== Problem requirements ==
All of the lines below are to be printed again exactly; images are excluded from the output.

== Available data ==
────────────────────
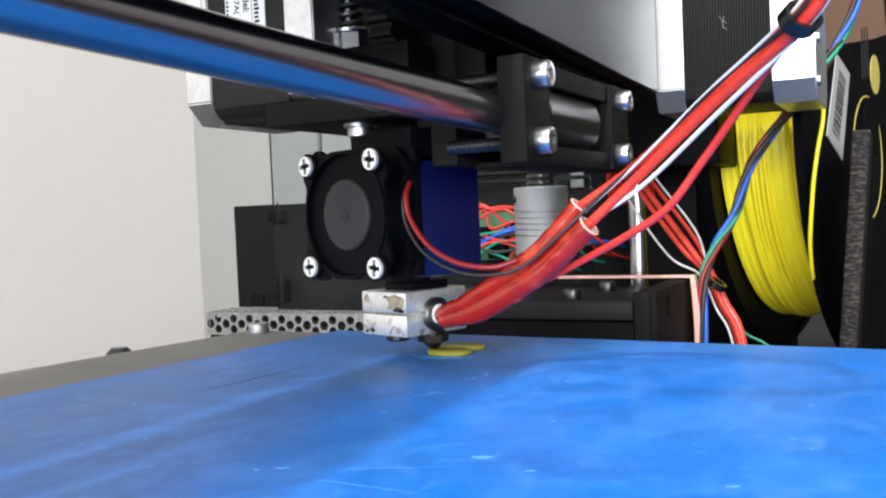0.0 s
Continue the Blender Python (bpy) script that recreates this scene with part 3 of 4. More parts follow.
    for pts in (((-15.4, 9.6), (-14.0, 11.2), (-13.2, 10.4)), ((-13.6, 11.6), (-12.8, 9.2)), ((-9.0, 11.8), (-7.4, 9.6), (-8.2, 8.0)), ((-15.2, 4.2), (-14.4, 2.6), (-13.4, 3.4)), ((-6.2, 2.4), (-4.6, 4.4), (-2.6, 2.8)), ((-2.0, 3.4), (-1.0, 2.4)), ((-6.4, 11.0), (-3.0, 11.6), (-0.8, 10.2))):
        bm = B()
        for (xa, za), (xb, zb) in zip(pts, pts[1:]):
            n = Vector((zb - za, xa - xb)).normalized() * 0.045
            prism(bm, [(xa + n.x, za + n.y), (xb + n.x * 0.4, zb + n.y * 0.4), (xb - n.x * 0.4, zb - n.y * 0.4), (xa - n.x, za - n.y)], flat, -0.04, 0.2)
        part("crack", bm, "brass", heater, "dark hairline crack")
    bm = B()
    cyl(bm, blk @ Vector((-1, 9.2, 6.6)), blk @ Vector((1.6, 9.2, 6.6)), 4.0, 32, bevel=0.3)
    part("cartridge", bm, "dark_steel", heater, "steel cartridge collar")
    bm = B()
    cyl(bm, blk @ Vector((1.2, 9.2, 6.6)), blk @ Vector((9.0, 8.2, 6.8)), 2.5, 28, 1.6)
    part("ceramic_end", bm, "ceramic", heater)
    bm = B()
    box(bm, -12, -2, 4, 16, 12.3, 14.4, 0.4, blk)
    cyl(bm, blk @ Vector((-6, 10, 12)), blk @ Vector((-6, 10, 17)), 3.0, 20)
    part("heat_break", bm, "black_plastic", t)
    bm = B()
    c = Vector((195.9, 103.8, 0))
    for z0, z1, r0, r1, s in ((2.6, 1.2, 3.0, 3.0, 24), (1.5, -0.3, 3.9, 3.6, 6), (-0.3, -0.9, 2.6, 2.1, 24), (-0.9, -2.4, 2.1, 0.55, 24), (-2.4, -2.7, 0.55, 0.4, 16)):
        cyl(bm, c + Vector((0, 0, z0)), c + Vector((0, 0, z1)), r0, s, r1)
    part("nozzle", bm, "brass", t, "dark stained brass nozzle")
    bm = B()
    c = blk @ Vector((-8.2, 4.4, 0))
    cyl(bm, c + Vector((0, 0, 2.4)), c + Vector((0, 0, 0.2)), 2.9, 24, bevel=0.4)
    part("grub_screw", bm, "black_gloss", t)
    return t


TOP = [(150.6, 15.4, 57.5), (145.0, 10.5, 63), (127, 5, 71), (105, 4, 81), (92, 29, 88), (86, 50, 92), (60, 46, 125), (10, 40, 190)]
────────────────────
== Full solution ==
0.0 s
Continue the Blender Python (bpy) script that recreates this scene with part 3 of 4. More parts follow.
    for pts in (((-15.4, 9.6), (-14.0, 11.2), (-13.2, 10.4)), ((-13.6, 11.6), (-12.8, 9.2)), ((-9.0, 11.8), (-7.4, 9.6), (-8.2, 8.0)), ((-15.2, 4.2), (-14.4, 2.6), (-13.4, 3.4)), ((-6.2, 2.4), (-4.6, 4.4), (-2.6, 2.8)), ((-2.0, 3.4), (-1.0, 2.4)), ((-6.4, 11.0), (-3.0, 11.6), (-0.8, 10.2))):
        bm = B()
        for (xa, za), (xb, zb) in zip(pts, pts[1:]):
            n = Vector((zb - za, xa - xb)).normalized() * 0.045
            prism(bm, [(xa + n.x, za + n.y), (xb + n.x * 0.4, zb + n.y * 0.4), (xb - n.x * 0.4, zb - n.y * 0.4), (xa - n.x, za - n.y)], flat, -0.04, 0.2)
        part("crack", bm, "brass", heater, "dark hairline crack")
    bm = B()
    cyl(bm, blk @ Vector((-1, 9.2, 6.6)), blk @ Vector((1.6, 9.2, 6.6)), 4.0, 32, bevel=0.3)
    part("cartridge", bm, "dark_steel", heater, "steel cartridge collar")
    bm = B()
    cyl(bm, blk @ Vector((1.2, 9.2, 6.6)), blk @ Vector((9.0, 8.2, 6.8)), 2.5, 28, 1.6)
    part("ceramic_end", bm, "ceramic", heater)
    bm = B()
    box(bm, -12, -2, 4, 16, 12.3, 14.4, 0.4, blk)
    cyl(bm, blk @ Vector((-6, 10, 12)), blk @ Vector((-6, 10, 17)), 3.0, 20)
    part("heat_break", bm, "black_plastic", t)
    bm = B()
    c = Vector((195.9, 103.8, 0))
    for z0, z1, r0, r1, s in ((2.6, 1.2, 3.0, 3.0, 24), (1.5, -0.3, 3.9, 3.6, 6), (-0.3, -0.9, 2.6, 2.1, 24), (-0.9, -2.4, 2.1, 0.55, 24), (-2.4, -2.7, 0.55, 0.4, 16)):
        cyl(bm, c + Vector((0, 0, z0)), c + Vector((0, 0, z1)), r0, s, r1)
    part("nozzle", bm, "brass", t, "dark stained brass nozzle")
    bm = B()
    c = blk @ Vector((-8.2, 4.4, 0))
    cyl(bm, c + Vector((0, 0, 2.4)), c + Vector((0, 0, 0.2)), 2.9, 24, bevel=0.4)
    part("grub_screw", bm, "black_gloss", t)
    return t


TOP = [(150.6, 15.4, 57.5), (145.0, 10.5, 63), (127, 5, 71), (105, 4, 81), (92, 29, 88), (86, 50, 92), (60, 46, 125), (10, 40, 190)]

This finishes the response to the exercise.